Father Paul Hostettler will mark the 70th anniversary of his ordination as a priest on June 3.
“It’s the greatest thing that’s happened to me to become a priest,” said Father Hostettler, who is retired and lives at Mary Queen of Angels Assisted Living Facility in Nashville.
“What I have enjoyed as a priest is being able to offer the Mass and change the bread and wine into the body and blood of Christ and give it to other people,” Father Hostettler said. “It’s almost the same privilege to say to people I forgive you your sins and if they’re sorry, they’re forgiven.”
Father Hostettler recognized his vocation to the priesthood while a student at Father Ryan High School in the 1940s.
While attending the school’s annual Mothers and Sons Banquet, he heard Bishop William Adrian say, “Some day, one of you boys might be sitting over there” pointing to the table where the priests were sitting, Father Hostettler told the Tennessee Register in 2015. “I didn’t think any more about it.”
About three months later, he was caught in a summer storm and sought refuge under a tree at the corner of West Linden Street and Natchez Trace, just up the street from his home.

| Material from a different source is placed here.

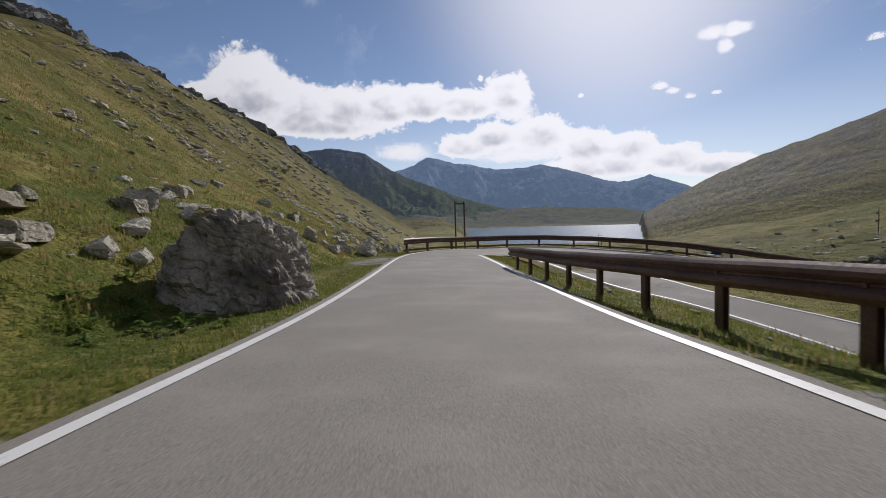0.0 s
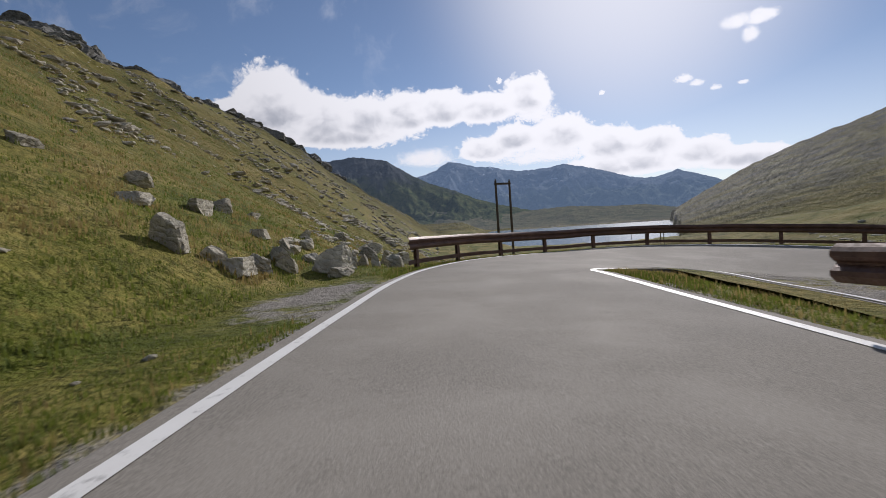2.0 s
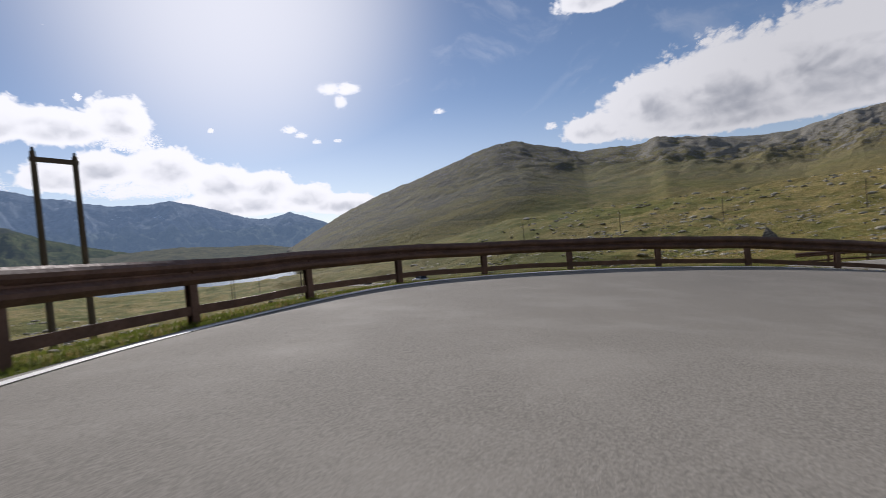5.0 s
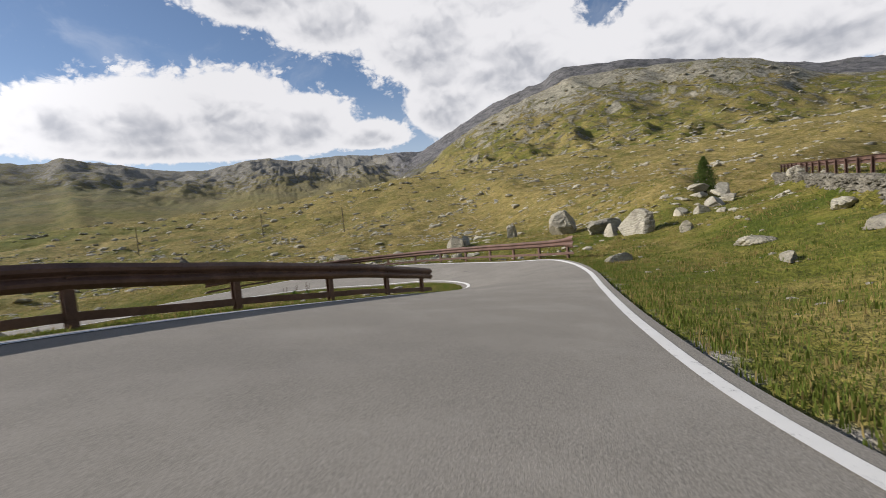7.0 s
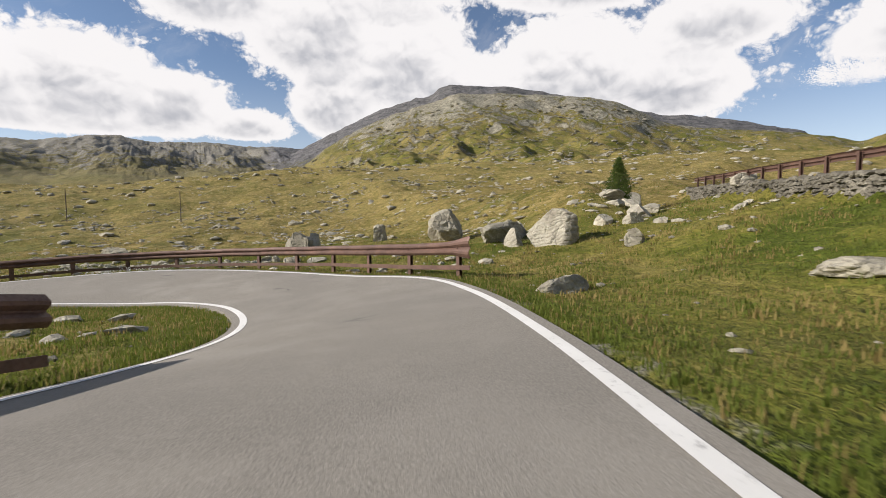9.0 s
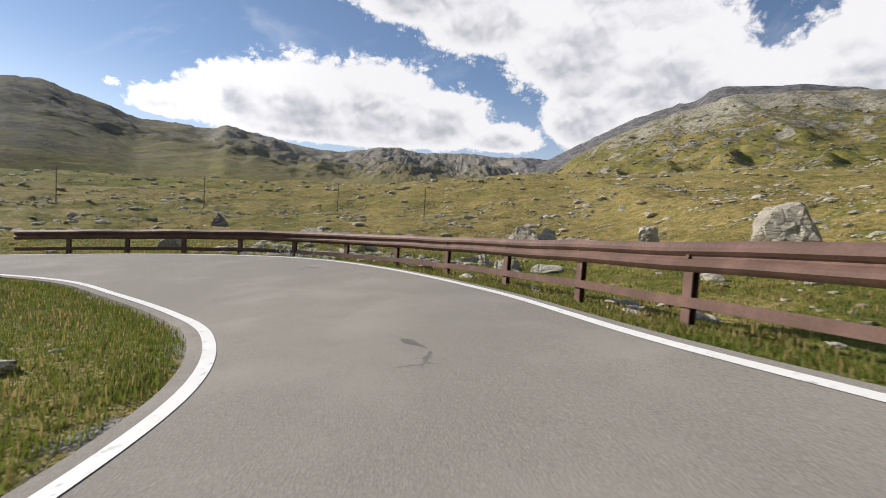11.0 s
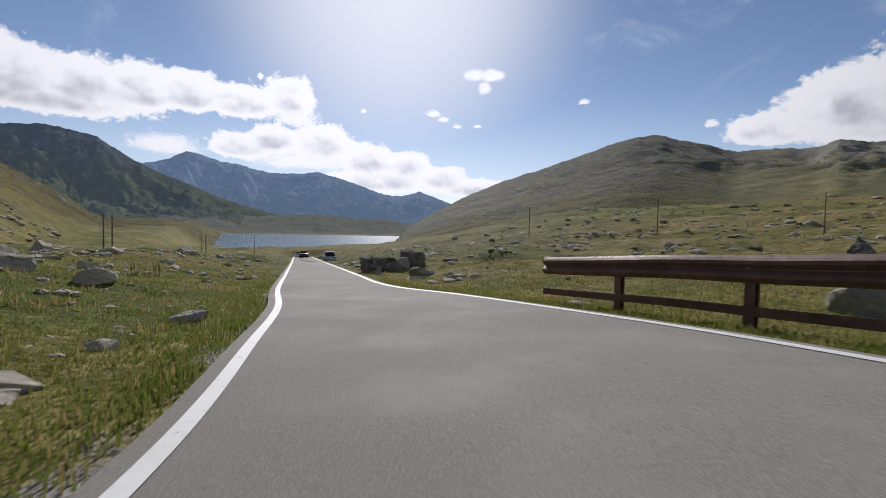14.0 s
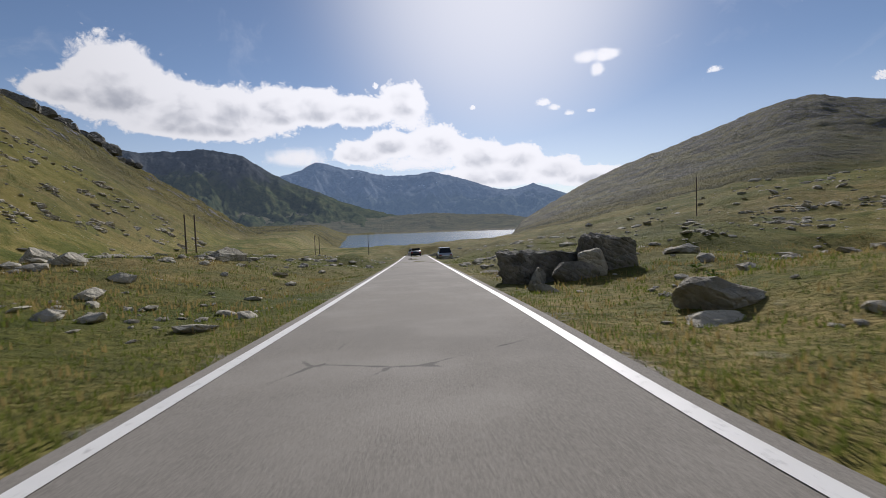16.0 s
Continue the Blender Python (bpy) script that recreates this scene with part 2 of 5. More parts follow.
    # loose stones too small and too far to tell apart
    chips = n.math("MULTIPLY", n.ramp(n.math("ADD", n.voronoi(0.8, p), n.math("MULTIPLY", n.noise(3.0, 3, 0.6, p), 0.25)), 0.3, 0.24), n.ramp(n.noise(0.06, 5, 0.65, p, 0.5), 0.5, 0.6))
    chip_f = n.node("ShaderNodeAttribute", attribute_name="chips").outputs["Fac"]
    col = n.mix(n.math("MULTIPLY", n.math("MULTIPLY", chips, chip_f), 0.85), col, n.mix(small, (0.3, 0.27, 0.2), (0.6, 0.55, 0.43)))
    verge = n.node("ShaderNodeAttribute", attribute_name="verge").outputs["Fac"]
    gravel = n.mix(n.voronoi(28.0, p), (0.13, 0.12, 0.105), (0.4, 0.37, 0.32))
    col = n.mix(n.ramp(n.math("ADD", verge, n.math("MULTIPLY", n.math("SUBTRACT", small, 0.5), 1.6)), 0.42, 0.7), col, gravel)
    n.put(n.b.inputs["Base Color"], col)
    rel = n.math("ADD", n.math("MULTIPLY", tuft, 0.35), n.math("MULTIPLY", small, 1.0))
    bump(n, n.math("ADD", n.math("ADD", rel, n.math("MULTIPLY", clumps, 1.4)), n.math("ADD", n.math("MULTIPLY", n.math("MULTIPLY", st, stone_f), 6.0), n.math("MULTIPLY", n.math("MULTIPLY", n.ramp(heath_shade, 0.5, 1.05), n.noise(0.02, 10, 0.72, p, 0.5)), 70.0))), 1.0, 0.3)
    return m


def mat_asphalt():
    m, n = material("worn_asphalt", 0.88, spec=0.2)
    p = n.pos
    grit, patch, track = n.noise(60.0, 3, 0.7, p), n.noise(0.7, 5, 0.6, p), n.noise(0.12, 4, 0.5, p)
    col = n.mix(n.ramp(grit, 0.3, 0.75), (0.175, 0.16, 0.136), (0.335, 0.308, 0.265))
    col = n.mix(n.ramp(patch, 0.42, 0.72, 0.0, 0.45), col, (0.34, 0.312, 0.268))
    col = n.mix(n.ramp(track, 0.45, 0.7, 0.0, 0.35), col, (0.17, 0.158, 0.142))
    crack = n.voronoi(0.35, p, "DISTANCE_TO_EDGE")
    wob = n.math("ADD", crack, n.math("MULTIPLY", n.math("SUBTRACT", n.noise(2.5, 4, 0.6, p), 0.5), 0.09))
    col = n.mix(n.math("MULTIPLY", n.ramp(wob, 0.0, 0.005, 0.6, 0.0), n.ramp(n.noise(0.2, 2, 0.5, p), 0.6, 0.66)), col, (0.05, 0.05, 0.05))
    n.put(n.b.inputs["Base Color"], col)
    n.put(n.b.inputs["Roughness"], n.ramp(patch, 0.3, 0.8, 0.93, 0.84))
    bump(n, grit, 0.5, 0.01)
    return m


def mat_paint_line():
    m, n = material("worn_road_paint", 0.6)
    p = n.pos
    worn = n.ramp(n.noise(9.0, 6, 0.75, p), 0.56, 0.7)
    n.put(n.b.inputs["Base Color"], n.mix(n.math("MULTIPLY", worn, 0.7), n.mix(n.noise(1.5, 4, 0.6, p), (0.62, 0.61, 0.57), (0.8, 0.79, 0.76)), (0.2, 0.19, 0.18)))
    bump(n, n.noise(70.0, 2, 0.6, p), 0.3, 0.005)
    return m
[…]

“I can still picture the corner where the tree was,” Father Hostettler said. “I couldn’t see anything but lightning when it would flash. There wasn’t anyone else around when it came to me I could be a priest.”
After graduating from Father Ryan, he was accepted as a seminarian for the diocese and was sent to St. Ambrose Seminary in Davenport, Iowa, to begin his studies. The seminary closed after his first year because the U.S. Navy took over the dormitories at St. Ambrose, and Father Hostettler finished his seminary students at Kenrick Seminary in St. Louis.
Father Hostettler was ordained on June 3, 1950, by Bishop Adrian at the Cathedral of the Incarnation, where he had been a parishioner growing up and had attended elementary school.
As he was kneeling before the altar, Bishop Adrian laid his hands on Father Hostettler’s head. “When he did that, I thought he was going to push me through the step I was kneeling on,” Father Hostettler recalled in 2015. “And when he let go, I thought I was going to fly through the ceiling. I may have been in ecstasy for about a half hour.”
After his ordination, Father Hostettler served in parishes around the state, including Memphis, Jackson, Cleveland and Athens, among others. When the Diocese of Knoxville was established in 1988, Father Hostettler became a priest of that diocese.
“My favorite place was Copperhill,” in the southeast corner of the state along the borders of Tennessee, Georgia and North Carolina, Father Hostettler said.
When he was a pastor in Cleveland and later in Athens, he served St. Catherine Laboure Church in Copperhill as a mission. When he retired for the first time in 1993, he volunteered to go back to Copperhill to serve there full time.
“That was my favorite part of the state because of the mountains and hills and rivers and lakes,” Father Hostettler said. “It’s really a beautiful place.”
The parish was one of the smallest in the state with about 60 people when he served there. A family of Lebanese people moved in there and that’s what brought the Catholic Church in there,” he said. “And it didn’t grow much after that.”
After 13 years in Copperhill, Father Hostettler retired a second time and moved to his hometown of Nashville to be closer to family. Once in Nashville, he took over as the chaplain at Mary Queen of Angels until retiring from that post in 2015.
“I’m not able to get around much anymore,” said Father Hostettler, who turned 97 on May 12. “I don’t need a walker or a cane or a wheelchair. I just use my two legs, but I’m slow at it.”
During the COVID-19 pandemic, Father Hostettler has been confined to his room, he said. “I’m not supposed to go outside and especially go around other people,” he said. “If anybody in the building gets it, that’s going to cause a lot of trouble.”
Although he’s been unable to celebrate Mass during the pandemic, Father Hostettler said, “I say my breviary every day and do some spiritual reading and try to behave myself.”
“This is an extremely different situation than ever has been in my life,” Father Hostettler said. “I’ve always been able to offer Mass every day and visit people. … Now I can’t do any of that. It’s tough.”
“I’ve never done anything in my life that gave me more pleasure than fulfilling my duties as a priest,” Father Hostettler said.
“I think any Catholic should realize that they have a vocation in the Church and they should try to fulfill the duties of that vocation to the best of their abilities,” he said. “A priest has the duty of teaching the faith and administering the sacraments. They should try to love that work and do the best you can.”